YOUR GOAL — Repeat the data word for word. Do not include the pictures.

>> begin GIVEN INFORMATION

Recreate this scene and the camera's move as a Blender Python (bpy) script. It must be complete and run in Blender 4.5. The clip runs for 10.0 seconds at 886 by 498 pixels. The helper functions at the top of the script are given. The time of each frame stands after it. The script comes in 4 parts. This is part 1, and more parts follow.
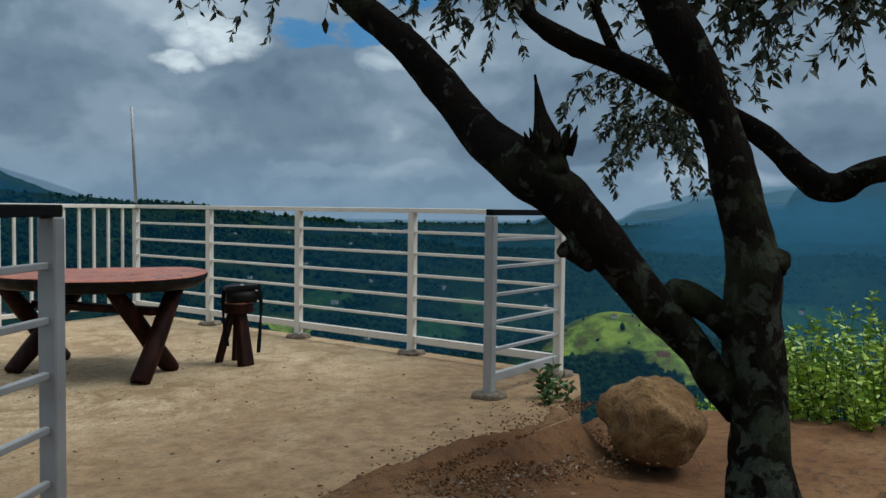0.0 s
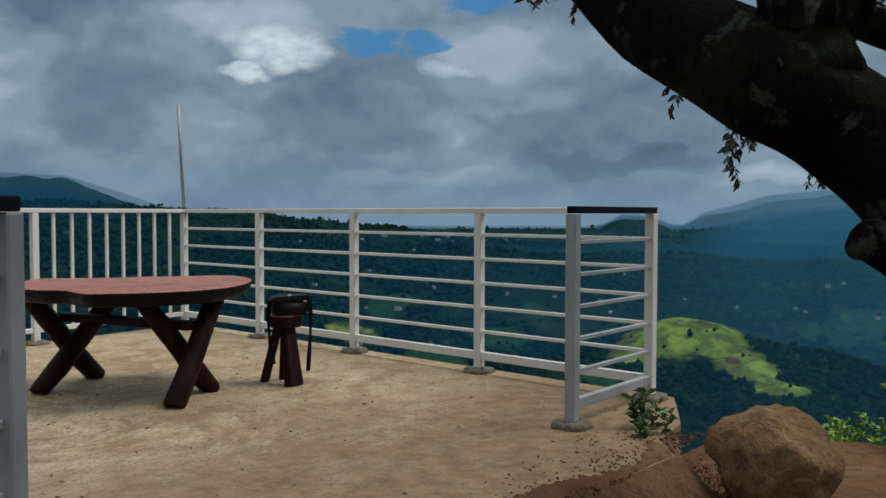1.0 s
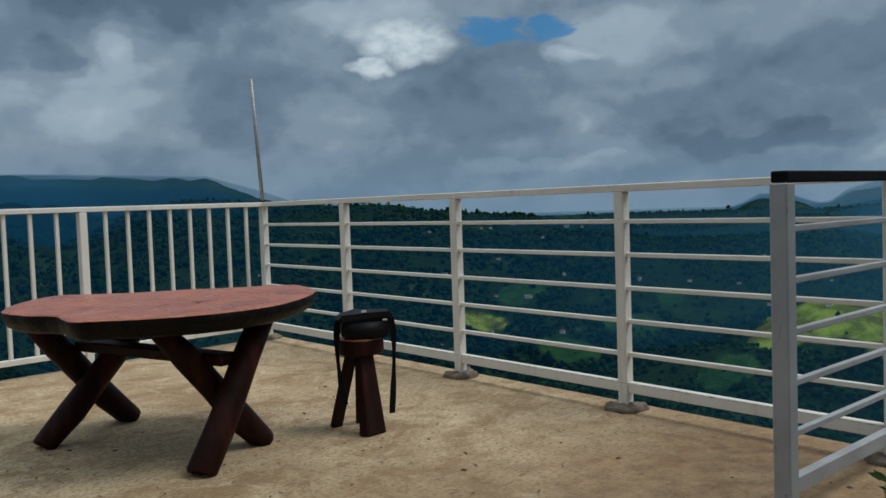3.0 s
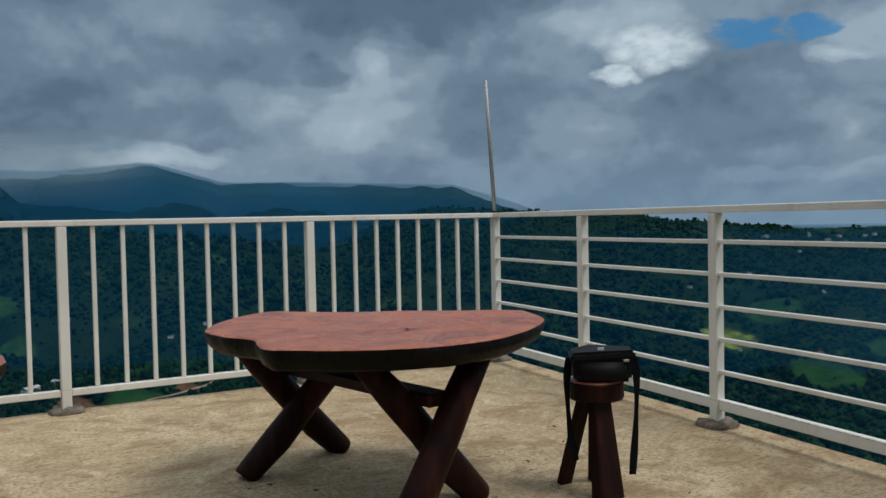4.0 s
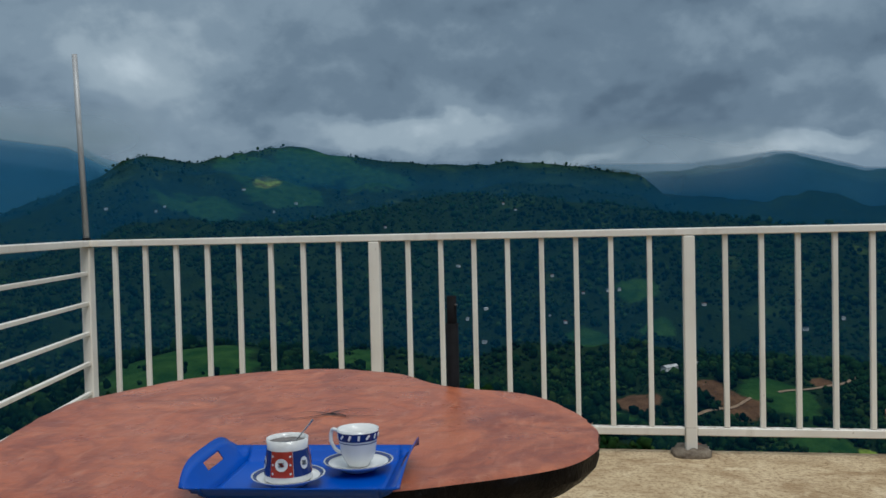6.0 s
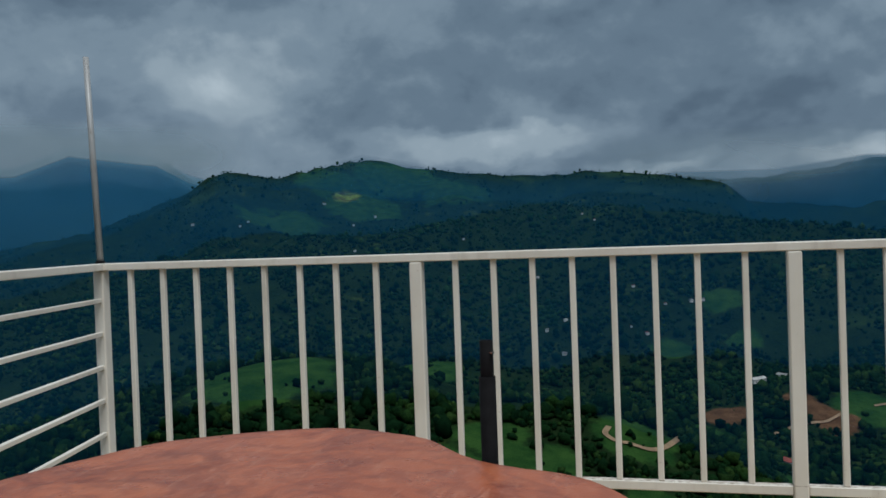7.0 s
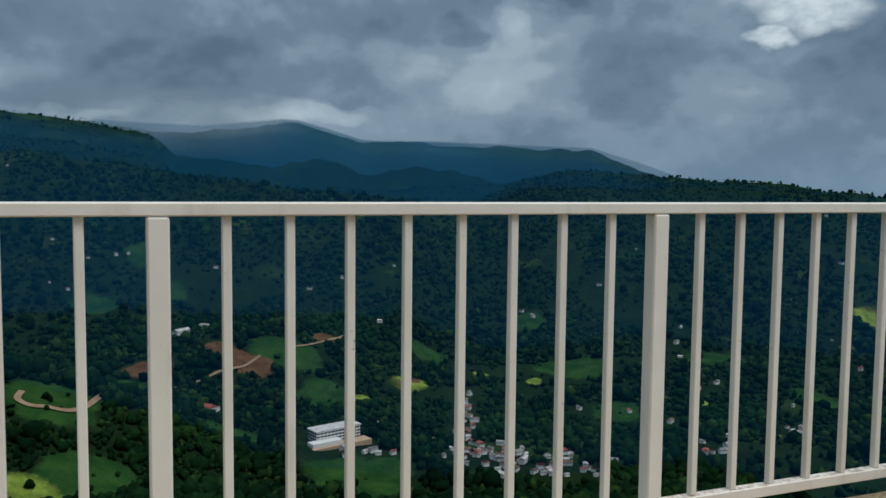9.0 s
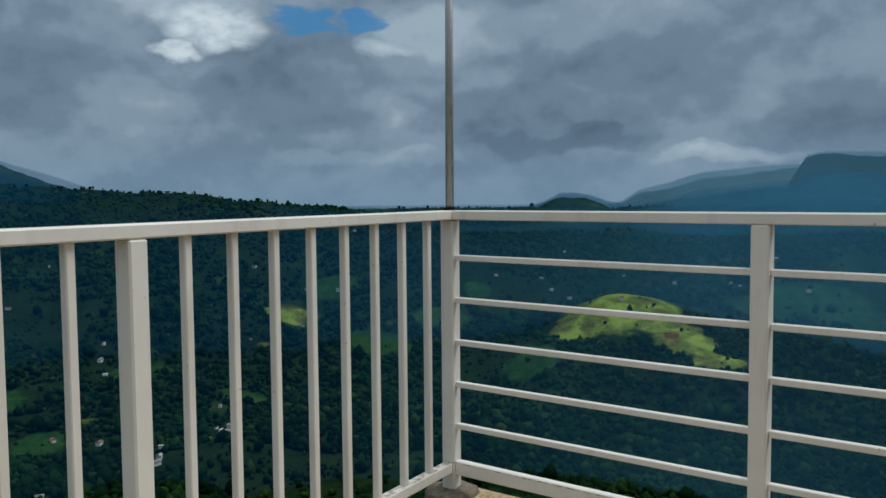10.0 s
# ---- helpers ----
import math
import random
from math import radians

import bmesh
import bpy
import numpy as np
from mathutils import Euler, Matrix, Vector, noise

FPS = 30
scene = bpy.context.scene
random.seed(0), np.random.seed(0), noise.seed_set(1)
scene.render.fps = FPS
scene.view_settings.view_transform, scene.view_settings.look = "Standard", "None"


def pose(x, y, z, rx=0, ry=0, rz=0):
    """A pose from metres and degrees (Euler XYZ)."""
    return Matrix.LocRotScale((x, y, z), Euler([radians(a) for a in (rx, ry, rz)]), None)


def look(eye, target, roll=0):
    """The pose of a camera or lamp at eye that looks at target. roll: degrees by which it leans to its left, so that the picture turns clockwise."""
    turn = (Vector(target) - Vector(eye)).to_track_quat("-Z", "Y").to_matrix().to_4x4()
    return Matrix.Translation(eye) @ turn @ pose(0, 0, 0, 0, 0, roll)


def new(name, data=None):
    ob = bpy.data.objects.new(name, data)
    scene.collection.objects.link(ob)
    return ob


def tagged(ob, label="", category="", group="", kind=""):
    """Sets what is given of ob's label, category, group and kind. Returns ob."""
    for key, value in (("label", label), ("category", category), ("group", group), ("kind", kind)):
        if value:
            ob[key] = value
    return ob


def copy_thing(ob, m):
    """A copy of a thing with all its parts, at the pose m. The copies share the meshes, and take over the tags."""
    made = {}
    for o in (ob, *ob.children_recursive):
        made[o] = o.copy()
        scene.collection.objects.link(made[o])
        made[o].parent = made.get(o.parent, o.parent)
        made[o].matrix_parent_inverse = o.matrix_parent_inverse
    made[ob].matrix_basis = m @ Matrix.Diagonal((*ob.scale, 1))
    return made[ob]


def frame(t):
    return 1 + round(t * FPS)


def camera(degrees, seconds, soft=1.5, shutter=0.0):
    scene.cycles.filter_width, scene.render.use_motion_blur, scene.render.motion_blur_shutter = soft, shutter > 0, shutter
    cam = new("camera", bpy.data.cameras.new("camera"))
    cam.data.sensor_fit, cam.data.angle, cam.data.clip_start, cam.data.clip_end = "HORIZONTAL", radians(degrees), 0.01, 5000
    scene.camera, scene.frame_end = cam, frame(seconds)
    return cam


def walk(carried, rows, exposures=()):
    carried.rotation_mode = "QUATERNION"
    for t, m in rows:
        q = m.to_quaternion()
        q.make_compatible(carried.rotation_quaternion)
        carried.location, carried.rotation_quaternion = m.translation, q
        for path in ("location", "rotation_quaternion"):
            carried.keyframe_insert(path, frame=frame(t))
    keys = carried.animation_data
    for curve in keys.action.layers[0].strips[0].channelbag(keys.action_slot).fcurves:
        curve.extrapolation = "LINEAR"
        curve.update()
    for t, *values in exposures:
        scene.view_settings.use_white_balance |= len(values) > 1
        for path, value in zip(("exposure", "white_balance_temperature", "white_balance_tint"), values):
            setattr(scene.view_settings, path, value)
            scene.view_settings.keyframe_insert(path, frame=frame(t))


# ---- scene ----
cam = camera(53.9, 10.0)
PATH = [
    (0, (-5.997, -7.219, 1.119), (-4.282, -6.194, 1.025), 0.7),
    (0.5, (-5.713, -6.994, 1.102), (-3.993, -5.975, 1.045), 0.3),
    (1, (-5.4, -6.8, 1.076), (-3.763, -5.654, 0.995), 0.1),
    (1.5, (-5.099, -6.585, 1.045), (-3.508, -5.378, 0.934), 0.6),
    (2, (-4.791, -6.369, 1.051), (-3.173, -5.199, 0.943), -0.2),
    (3.5, (-3.883, -5.695, 1.048), (-2.627, -4.141, 0.956), -2.1),
    (4, (-3.705, -5.44, 1.074), (-2.681, -3.723, 1.006), -1.2),
    (4.5, (-3.59, -5.15, 1.155), (-2.821, -3.304, 1.149), -2.4),
    (5, (-3.469, -4.892, 1.195), (-3.117, -2.924, 1.219), -2.3),
    (5.5, (-3.48, -4.65, 1.166), (-3.526, -2.651, 1.126), -0.9),
    (5.7, (-3.506, -4.548, 1.166), (-3.658, -2.555, 1.108), -0.9),
    (6.8, (-3.53, -3.898, 1.191), (-4.153, -1.998, 1.151), -2.5),
    (7, (-3.516, -3.733, 1.189), (-4.013, -1.796, 1.159), -2.1),
    (7.5, (-3.38, -3.375, 1.191), (-3.448, -1.377, 1.176), -1.8),
    (8, (-3.275, -3.04, 1.195), (-3.139, -1.045, 1.167), -0.1),
    (8.5, (-3.24, -2.682, 1.19), (-2.78, -0.737, 1.101), 1.2),
    (9, (-3.18, -2.33, 1.174), (-2.432, -0.482, 1.02), 0.6),
    (9.5, (-3.091, -2.004, 1.18), (-1.895, -0.409, 1.022), -0.0),
    (10, (-2.891, -1.707, 1.181), (-1.18, -0.678, 1.053), -0.5),
]
walk(cam, [(t, look(eye, target, roll)) for t, eye, target, roll in PATH], exposures=[(0, 0.53, 5800, 9), (2.2, 0.29, 5800, 9), (3.6, 0.36, 5800, 9), (5.6, 0.40, 5800, 9), (6.9, 0.20, 5800, 9), (7.6, 0.26, 5800, 9), (8.6, 0.38, 5800, 9), (10, 0.40, 5800, 9)])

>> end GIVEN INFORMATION

RIGHT ANSWER —
Recreate this scene and the camera's move as a Blender Python (bpy) script. It must be complete and run in Blender 4.5. The clip runs for 10.0 seconds at 886 by 498 pixels. The helper functions at the top of the script are given. The time of each frame stands after it. The script comes in 4 parts. This is part 1, and more parts follow.
0.0 s
1.0 s
3.0 s
4.0 s
6.0 s
7.0 s
9.0 s
10.0 s
# ---- helpers ----
import math
import random
from math import radians

import bmesh
import bpy
import numpy as np
from mathutils import Euler, Matrix, Vector, noise

FPS = 30
scene = bpy.context.scene
random.seed(0), np.random.seed(0), noise.seed_set(1)
scene.render.fps = FPS
scene.view_settings.view_transform, scene.view_settings.look = "Standard", "None"


def pose(x, y, z, rx=0, ry=0, rz=0):
    """A pose from metres and degrees (Euler XYZ)."""
    return Matrix.LocRotScale((x, y, z), Euler([radians(a) for a in (rx, ry, rz)]), None)


def look(eye, target, roll=0):
    """The pose of a camera or lamp at eye that looks at target. roll: degrees by which it leans to its left, so that the picture turns clockwise."""
    turn = (Vector(target) - Vector(eye)).to_track_quat("-Z", "Y").to_matrix().to_4x4()
    return Matrix.Translation(eye) @ turn @ pose(0, 0, 0, 0, 0, roll)


def new(name, data=None):
    ob = bpy.data.objects.new(name, data)
    scene.collection.objects.link(ob)
    return ob


def tagged(ob, label="", category="", group="", kind=""):
    """Sets what is given of ob's label, category, group and kind. Returns ob."""
    for key, value in (("label", label), ("category", category), ("group", group), ("kind", kind)):
        if value:
            ob[key] = value
    return ob


def copy_thing(ob, m):
    """A copy of a thing with all its parts, at the pose m. The copies share the meshes, and take over the tags."""
    made = {}
    for o in (ob, *ob.children_recursive):
        made[o] = o.copy()
        scene.collection.objects.link(made[o])
        made[o].parent = made.get(o.parent, o.parent)
        made[o].matrix_parent_inverse = o.matrix_parent_inverse
    made[ob].matrix_basis = m @ Matrix.Diagonal((*ob.scale, 1))
    return made[ob]


def frame(t):
    return 1 + round(t * FPS)


def camera(degrees, seconds, soft=1.5, shutter=0.0):
    scene.cycles.filter_width, scene.render.use_motion_blur, scene.render.motion_blur_shutter = soft, shutter > 0, shutter
    cam = new("camera", bpy.data.cameras.new("camera"))
    cam.data.sensor_fit, cam.data.angle, cam.data.clip_start, cam.data.clip_end = "HORIZONTAL", radians(degrees), 0.01, 5000
    scene.camera, scene.frame_end = cam, frame(seconds)
    return cam


def walk(carried, rows, exposures=()):
    carried.rotation_mode = "QUATERNION"
    for t, m in rows:
        q = m.to_quaternion()
        q.make_compatible(carried.rotation_quaternion)
        carried.location, carried.rotation_quaternion = m.translation, q
        for path in ("location", "rotation_quaternion"):
            carried.keyframe_insert(path, frame=frame(t))
    keys = carried.animation_data
    for curve in keys.action.layers[0].strips[0].channelbag(keys.action_slot).fcurves:
        curve.extrapolation = "LINEAR"
        curve.update()
    for t, *values in exposures:
        scene.view_settings.use_white_balance |= len(values) > 1
        for path, value in zip(("exposure", "white_balance_temperature", "white_balance_tint"), values):
            setattr(scene.view_settings, path, value)
            scene.view_settings.keyframe_insert(path, frame=frame(t))


# ---- scene ----
cam = camera(53.9, 10.0)
PATH = [
    (0, (-5.997, -7.219, 1.119), (-4.282, -6.194, 1.025), 0.7),
    (0.5, (-5.713, -6.994, 1.102), (-3.993, -5.975, 1.045), 0.3),
    (1, (-5.4, -6.8, 1.076), (-3.763, -5.654, 0.995), 0.1),
    (1.5, (-5.099, -6.585, 1.045), (-3.508, -5.378, 0.934), 0.6),
    (2, (-4.791, -6.369, 1.051), (-3.173, -5.199, 0.943), -0.2),
    (3.5, (-3.883, -5.695, 1.048), (-2.627, -4.141, 0.956), -2.1),
    (4, (-3.705, -5.44, 1.074), (-2.681, -3.723, 1.006), -1.2),
    (4.5, (-3.59, -5.15, 1.155), (-2.821, -3.304, 1.149), -2.4),
    (5, (-3.469, -4.892, 1.195), (-3.117, -2.924, 1.219), -2.3),
    (5.5, (-3.48, -4.65, 1.166), (-3.526, -2.651, 1.126), -0.9),
    (5.7, (-3.506, -4.548, 1.166), (-3.658, -2.555, 1.108), -0.9),
    (6.8, (-3.53, -3.898, 1.191), (-4.153, -1.998, 1.151), -2.5),
    (7, (-3.516, -3.733, 1.189), (-4.013, -1.796, 1.159), -2.1),
    (7.5, (-3.38, -3.375, 1.191), (-3.448, -1.377, 1.176), -1.8),
    (8, (-3.275, -3.04, 1.195), (-3.139, -1.045, 1.167), -0.1),
    (8.5, (-3.24, -2.682, 1.19), (-2.78, -0.737, 1.101), 1.2),
    (9, (-3.18, -2.33, 1.174), (-2.432, -0.482, 1.02), 0.6),
    (9.5, (-3.091, -2.004, 1.18), (-1.895, -0.409, 1.022), -0.0),
    (10, (-2.891, -1.707, 1.181), (-1.18, -0.678, 1.053), -0.5),
]
walk(cam, [(t, look(eye, target, roll)) for t, eye, target, roll in PATH], exposures=[(0, 0.53, 5800, 9), (2.2, 0.29, 5800, 9), (3.6, 0.36, 5800, 9), (5.6, 0.40, 5800, 9), (6.9, 0.20, 5800, 9), (7.6, 0.26, 5800, 9), (8.6, 0.38, 5800, 9), (10, 0.40, 5800, 9)])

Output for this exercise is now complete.